Sunday 3 December 2017

The Little Grebe under the willow tree near the bridge caught a perch which it just managed to swallow.

Usually Little Grebes circulate round the lake, but this one seems to have found a good spot and is staying there.

Just the other side of the bridge, a Cormorant was fishing over the wire baskets of twigs which serve as a fish hatchery. But this area is pretty well fished out, and it didn't catch anything while I was there.

The same Cormorant balanced precariously as it walked up a chain to get on to a post.

Another was drying its wings on the fallen chestnut tree near Peter Pan, ignoring the drizzle which was probably making them wetter.

At the island, the Grey Heron was on the nest again.

The pair really do seem to be reclaiming it, long before the breeding season. Its mate was in the water below, getting out of its depth. Herons can swim, but not well and they avoid it if possible.

Most of the Herring Gulls on the Serpentine are young, first- or second-winter birds. This must reflect prodigious breeding success at the nearby nest sites in Paddington.

At the Vista, the pale Mallard drake was beside a normal one. Ducks, like most birds, have two forms of the dark pigment melanin, one of them black (eumelanin) and the other reddish (phaeomelanin). This bird has low levels of the first. The technical name for this colour variation is, very obviously, 'brown'. The mutation has also reduced the iridescence of his head, which is a dull brownish green without much shine.

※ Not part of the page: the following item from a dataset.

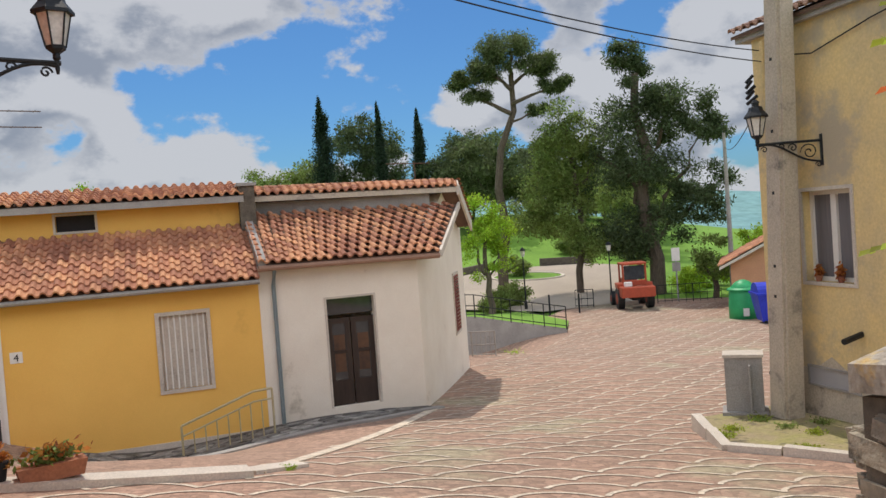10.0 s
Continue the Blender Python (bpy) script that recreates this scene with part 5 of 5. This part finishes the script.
cypress(43.2, 85.7, 12.3, 3.6, 41)
cypress(48.1, 82.9, 11.5, 1.7, 42)
cypress(51.3, 80.8, 10.6, 2.0, 43)


def bushy(name, x, y, top, w, material, label, seed, size=0.22, sub=1.0, n=36, low=0.25, slim=0.4, per=120):
    z = G(x, y)
    zc, rz = z + (top - z) * (0.5 + low / 2), (top - z) * (0.5 - low / 2)
    tree(name, (x, y), (x, y, zc), clumps((x, y, zc), (w, w, rz), n, sub, per, seed), [((x, y, z + (top - z) * 0.3), (x + w * 0.6, y - w * 0.5, zc), 0.1), ((x, y, z + (top - z) * 0.3), (x - w * 0.6, y + w * 0.5, zc + rz * 0.3), 0.1)], 0.2, material, size, label, seed=seed, slim=slim)


bushy("pine_tree", 50.6, 90.3, 11.8, 4.6, L_DARK, "dark pine in the park", 51, 0.28, 1.3, 70)
bushy("pine_tree", 56.0, 75.5, 8.6, 3.6, L_PINE, "pine with dense crown in the park", 52, 0.26, 1.3, 46)
bushy("pine_tree", 53.0, 78.5, 6.8, 2.6, L_DARK, "dark pine in the park", 53, 0.26, 1.2, 36)
bushy("pine_tree", 62.0, 76.0, 6.5, 3.2, L_DARK, "dark pine in the park", 54, 0.26, 1.2, 40)
bushy("pine_tree", 58.5, 82.0, 8.8, 4.2, L_DARK, "dark pine behind the lawn", 71, 0.28, 1.3, 60, 0.1)
bushy("pine_tree", 66.0, 80.0, 8.0, 4.4, L_PINE, "pine with dense crown behind the lawn", 72, 0.28, 1.3, 60, 0.1)
bushy("pine_tree", 72.0, 76.0, 6.5, 4.4, L_DARK, "dark pine behind the lawn", 73, 0.28, 1.3, 56, 0.05)
bushy("broadleaf_tree", 66.0, 66.0, 3.0, 4.0, L_MID, "dense green tree beyond the walk", 74, 0.24, 1.2, 50, 0.05)
bushy("broadleaf_tree", 37.5, 88.0, 6.0, 2.2, L_MID, "rounded green tree in the park", 55, 0.26, 1.0, 30)
bushy("broadleaf_tree", 32.6, 47.6, 1.3, 1.5, L_BRIGHT, "young bright spring-green tree on the terrace", 56, 0.13, 0.6, 34)
bushy("broadleaf_tree", 31.0, 50.5, -0.6, 1.5, L_BRIGHT, "young bright spring-green tree on the terrace", 57, 0.13, 0.6, 26)
bushy("broadleaf_tree", 44.8, 42.2, -1.9, 1.3, L_MID, "small sparse tree near the utility pole", 58, 0.10, 0.5, 22)
bushy("broadleaf_tree", 48.5, 41.0, -1.2, 1.5, L_BRIGHT, "bright green tree behind the salmon house", 59, 0.14, 0.6, 26)
bushy("broadleaf_tree", 59.0, 60.0, 3.5, 3.5, L_MID, "rounded green tree by the walk", 60, 0.24, 1.2, 44)
bushy("broadleaf_tree", 66.0, 88.0, 5.5, 4.0, L_DARK, "dark tree at the top of the lawn", 61, 0.3, 1.4, 40)
bushy("broadleaf_tree", 80.0, 84.0, 4.5, 4.5, L_DARK, "dark tree at the top of the lawn", 62, 0.3, 1.5, 40)
bushy("broadleaf_tree", 74.0, 72.0, 4.0, 4.5, L_MID, "dense tree beyond the walk", 63, 0.3, 1.5, 44)
bushy("cypress", 74.9, 55.7, 0.6, 1.2, L_CYP, "far dark cypress beyond the salmon house", 64, 0.22, 0.7, 26)
bushy("broadleaf_tree", 33.0, 103.0, 5.5, 3.5, L_MID, "distant rounded tree behind the yellow house", 65, 0.3, 1.3, 30)
bushy("pine_tree", 22.0, 92.0, 5.0, 2.2, L_BRIGHT, "distant light green tree behind the yellow house", 66, 0.25, 0.9, 24)
bushy("broadleaf_tree", 46.0, 95.0, 7.0, 4.0, L_MID, "rounded park tree behind the cypresses", 67, 0.3, 1.4, 36)
for i, (x, y, h, w, m) in enumerate(((46.6, 45.0, 1.2, 1.5, L_BRIGHT), (49.0, 45.5, 1.6, 1.8, L_BRIGHT), (51.5, 44.0, 1.6, 1.8, L_MID), (36.0, 50.0, 1.2, 1.1, L_MID), (44.8, 59.5, 1.5, 0.9, L_MID), (54.0, 63.6, 1.2, 1.0, L_MID), (34.3, 48.9, 0.9, 1.0, L_MID))):
    z = G(x, y)
    b = thing("shrub", (x, y, z), "leafy green shrub in the park", "shrub", "park shrubs")
    foliage("leaves", clumps((x, y, z + h * 0.5), (w, w, h * 0.55), 16, 0.5, 170, 80 + i), 0.13, m, b, 90 + i, 0.4)
for i, (x, y, w) in enumerate(((23.3, 34.8, 0.35), (6.75, 13.8, 0.2), (6.4, 13.1, 0.16), (5.0, 17.2, 0.08), (8.9, 22.0, 0.1))):
    z = G(x, y)
    b = thing("weeds", (x, y, z), "small tuft of green weeds in the paving", "weeds", "weed tufts")
    foliage("blades", [((x, y, z + w * 0.2), (w * 1.4, w * 1.4, w * 0.3), 260)], 0.035, L_YELLOW if i in (1, 2) else L_BRIGHT, b, 120 + i, 0.18, 0.1)


def frond(pts, base, direction, length, r, leaf):
    """Leaf blades in pairs along a drooping stalk."""
    d = Vector(direction).normalized()
    side = d.cross(up).normalized()
    n = 8
    for i in range(1, n + 1):
        t = i / n
        c = Vector(base) + d * (length * t) + Vector((0, 0, -0.22 * length * t * t))
        for s in (-1, 1):
            tip = c + side * (s * leaf * (1.15 - 0.4 * t)) + d * (leaf * 0.35) + Vector((0, 0, -leaf * 0.35))
            w = d * (leaf * 0.22)
            pts.append((c, (c + tip) / 2 + w + Vector((0, 0, 0.01)), tip, (c + tip) / 2 - w))


ail = thing("tree_of_heaven", (9.88, 14.42, G(9.7, 14.6)), "young tree with long drooping yellow-green feathered leaves", "tree")
part("trunk", limb(B(), (10.1, 14.2, -2.6), (9.88, 14.42, 0.9), 0.07, 0.03, 0.1, 5), M_BARK, ail)
rf = random.Random(77)
quads, reds = [], []
for k in range(46):
    a = rf.uniform(0, 2 * math.pi)
    h = rf.uniform(-0.9, 1.05)
    rb_ = 0.04 + rf.random() * 0.14
    base = (9.88 + math.cos(a) * rb_, 14.42 + math.sin(a) * rb_, h)
    frond(reds if k % 9 == 0 else quads, base, (math.cos(a), math.sin(a), rf.uniform(0.05, 0.5)), rf.uniform(0.42, 0.62), rf, 0.13)
for nm, qs, m in (("leaves", quads, L_YELLOW), ("young_leaves", reds, L_RED)):
    raw(nm, [tuple(p) for q in qs for p in q], [(4 * i, 4 * i + 1, 4 * i + 2, 4 * i + 3) for i in range(len(qs))], m, ail)

vine = thing("pruned_vine", (-4.7, 11.0, -1.1), "old gnarled pruned vine with fresh green shoots", "vine")
part("trunk", limb(B(), (-4.6, 11.0, -1.2), (-4.8, 11.0, 0.75), 0.14, 0.10, 0.12, 3), M_BARK, vine)
part("limb", tube(B(), [(-4.7, 11, 0.1), (-4.1, 11, 0.22), (-3.6, 11, 0.45), (-3.35, 11, 0.68), (-3.1, 11, 0.58), (-2.7, 11, 0.62), (-2.35, 11, 0.85)], 0.085, 8, 0.03), M_BARK, vine)
part("limb", tube(B(), [(-4.75, 11, 0.7), (-5.0, 11, 1.1), (-5.4, 11, 1.3), (-6, 11, 1.3)], 0.10, 8, 0.05), M_BARK, vine)
part("limb", tube(B(), [(-4.75, 11, 0.7), (-4.3, 11, 1.0), (-4.0, 11, 1.2), (-3.75, 11, 2.0)], 0.08, 8, 0.02), M_BARK, vine)
part("limb", tube(B(), [(-4.4, 11, 1.0), (-4.7, 11, 1.6), (-4.8, 11, 2.2)], 0.05, 7, 0.015), M_BARK, vine)
part("twig", tube(B(), [(-3.4, 11, 0.6), (-3.4, 11, 0.78), (-3.1, 11, 0.86), (-2.8, 11, 0.86)], 0.035, 7, 0.02), M_BARK, vine)
foliage("leaves", [((-4.75, 11, 2.1), (0.14, 0.14, 0.3), 160), ((-4.6, 11, 1.5), (0.3, 0.2, 0.3), 260), ((-3.85, 11, 1.6), (0.2, 0.2, 0.5), 280), ((-4.1, 11, 1.35), (0.4, 0.2, 0.25), 260), ((-3.6, 11, 1.15), (0.15, 0.12, 0.2), 90), ((-2.45, 11, 0.95), (0.3, 0.2, 0.22), 260), ((-2.2, 11, 0.75), (0.15, 0.1, 0.15), 80), ((-5.2, 11, 0.4), (0.5, 0.3, 0.35), 420), ((-5.6, 11, 1.2), (0.4, 0.3, 0.3), 200)], 0.055, L_BRIGHT, vine, 33, 0.6, 0.15)
gp = thing("garden_plants", (-3.5, 9.2, -1.0), "leafy garden plants and weeds in the bed", "plants")
foliage("leaves", [((-3.6, 8.6, -0.55), (0.6, 0.5, 0.35), 700), ((-2.6, 8.8, -0.7), (0.35, 0.3, 0.3), 350), ((-3.1, 11.0, -0.75), (0.3, 0.2, 0.2), 220)], 0.09, L_MID, gp, 35, 0.2, 0.1)


def flower_pot(x, y, z, r, h, seed, material, label, box_pot=False):
    p = thing("flower_pot", (x, y, z), label, "flower pot", "flower pots")
    if box_pot:
        part("trough", hexa(B(), [(x - 0.3, y - 0.1, z), (x + 0.3, y - 0.1, z), (x + 0.3, y + 0.1, z), (x - 0.3, y + 0.1, z)], [(x - 0.34, y - 0.13, z + h), (x + 0.34, y - 0.13, z + h), (x + 0.34, y + 0.13, z + h), (x - 0.34, y + 0.13, z + h)]), material, p)
        foliage("leaves", [((x, y, z + h + 0.06), (0.36, 0.14, 0.12), 260)], 0.05, L_MID, p, seed, 0.4, 0.1)
        foliage("blossom", [((x, y, z + h + 0.10), (0.38, 0.15, 0.12), 150)], 0.04, L_RED, p, seed + 1, 0.6, 0.1)
    else:
        part("pot", lathe(B(), [(r * 0.7, 0), (r, h), (r * 1.1, h), (r * 1.1, h * 1.15), (r * 0.9, h * 1.15)], (x, y, z)), material, p)
        foliage("leaves", [((x, y, z + h + 0.08), (r * 1.2, r * 1.2, 0.14), 120)], 0.05, L_RED if seed % 2 else L_MID, p, seed, 0.4, 0.1)


flower_pot(6.3, 22.03, G(6.3, 22.03) + 0.10, 0.1, 0.17, 202, M_TILE, "terracotta trough with red flowers on the kerb", True)
flower_pot(5.82, 22.09, G(5.82, 22.1) + 0.10, 0.09, 0.17, 205, M_BLACK, "small dark flower pot on the kerb")
flower_pot(5.58, 22.11, G(5.58, 22.1) + 0.10, 0.09, 0.17, 208, M_BLACK, "small dark flower pot on the kerb")
p1 = fr.at((rw2[0] + rw2[1]) / 2, rw2[2], -0.02)
fb = thing("window_box", p1, "terracotta window box with yellow-green plant", "flower pot")
part("trough", fr.slab(B(), rw2[0] + 0.12, rw2[1] - 0.06, rw2[2], rw2[2] + 0.14, -0.1, 0.02), M_TILE, fb)
foliage("leaves", [((p1.x, p1.y, rw2[2] + 0.2), (0.14, 0.32, 0.12), 420)], 0.035, L_YELLOW, fb, 301, 0.6, 0.1)
for k, u in enumerate((rw1[0] + 0.25, rw1[0] + 0.75)):
    q = fr.at(u, rw1[2], -0.04)
    flower_pot(q.x, q.y, q.z, 0.06, 0.09, 311 + 2 * k, M_TILE, "small terracotta pot on the window sill")
flower_pot(6.75, 30.35, -0.98, 0.16, 0.25, 331, M_BLACK, "dark flower pot standing on the tiled roof")

rm = random.Random(5)
for i in range(14):
    x, y = rm.uniform(15.6, 17.2), rm.uniform(17.6, 21.0)
    if not inside(BED)(x, y):
        continue
    z = bed_z(x, y) - 0.02
    b = thing("weeds", (x, y, z), "low mossy weeds on the raised bed", "weeds", "bed weeds")
    foliage("blades", [((x, y, z + 0.03), (0.22, 0.22, 0.05), 200)], 0.03, L_YELLOW if i % 2 else L_MID, b, 400 + i, 0.3, 0.1)
# distant hills, the haze of distance put into their blue-green colour
M_HILL = mat("haze_painted_hills", (0.16, 0.29, 0.30), (0.20, 0.34, 0.33), 1.0, 0.004, 0.05, 0.0, spec=0.0)
hv, hf = [], []
for i in range(121):
    a = 2 * math.pi * i / 120
    hgt = 26 + 40 * noise.fractal(Vector((math.cos(a) * 2.2, math.sin(a) * 2.2, 4.0)), 1.0, 2.0, 4)
    for rr, zz in ((900, -75), (1500, hgt), (2300, -90)):
        hv.append((20 + rr * math.cos(a), 25 + rr * math.sin(a), zz))
for i in range(120):
    for j in range(2):
        k = i * 3 + j
        hf.append((k, k + 3, k + 4, k + 1))
tagged(raw("backdrop_hills", hv, hf, M_HILL), "hills on the horizon, haze painted in as blue-green colour", "hills", kind="structure")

At the island, a pair of Shovellers confronted each other. It was not a loving greeting, because a moment later the female rushed away frantically.

A pair of Rose-Ringed Parakeets had a similar meeting in a tree near the bridge. Again, it was the female who flew off.

The female Little Owl near the Henry Moore sculpture was sitting out in the rain. She is a tougher bird than the other Little Owls, who retreat into their holes at the first sign of foul weather.

This Carrion Crow was on the edge of the lake near the Winter Wasteland. I couldn't work out what it was eating, but it seemed very intent on it and was keeping another crow away. Looking closely at the picture showed that it was a roasted chestnut -- no wonder the crow was so keen on it.

A Robin sang furiously in the Rose Garden, defending its territory from another only a few yards away.

A Wren stared at the camera from a bush in the reed bed at the east end of the Serpentine. There's a large colony of Wrens in this area.

We must have a picture of a Blue Tit occasionally, just as a reminder of how pretty they are.


  1. That is a very large fish the Little Grebe is trying to eat. Little Grebes always surprise me.

    I wish all duels were as pretty and aesthetically pleasing as the one the Robins are carrying on. I know, to them it's quite serious business. It's a bit of cognitive dissonance for me.

    Wrens seem to be doing very well in the park!

    1. The smallest birds, such as Wrens and Goldcrests, are doing well because there have been several successive mild winters with only a few frosty days.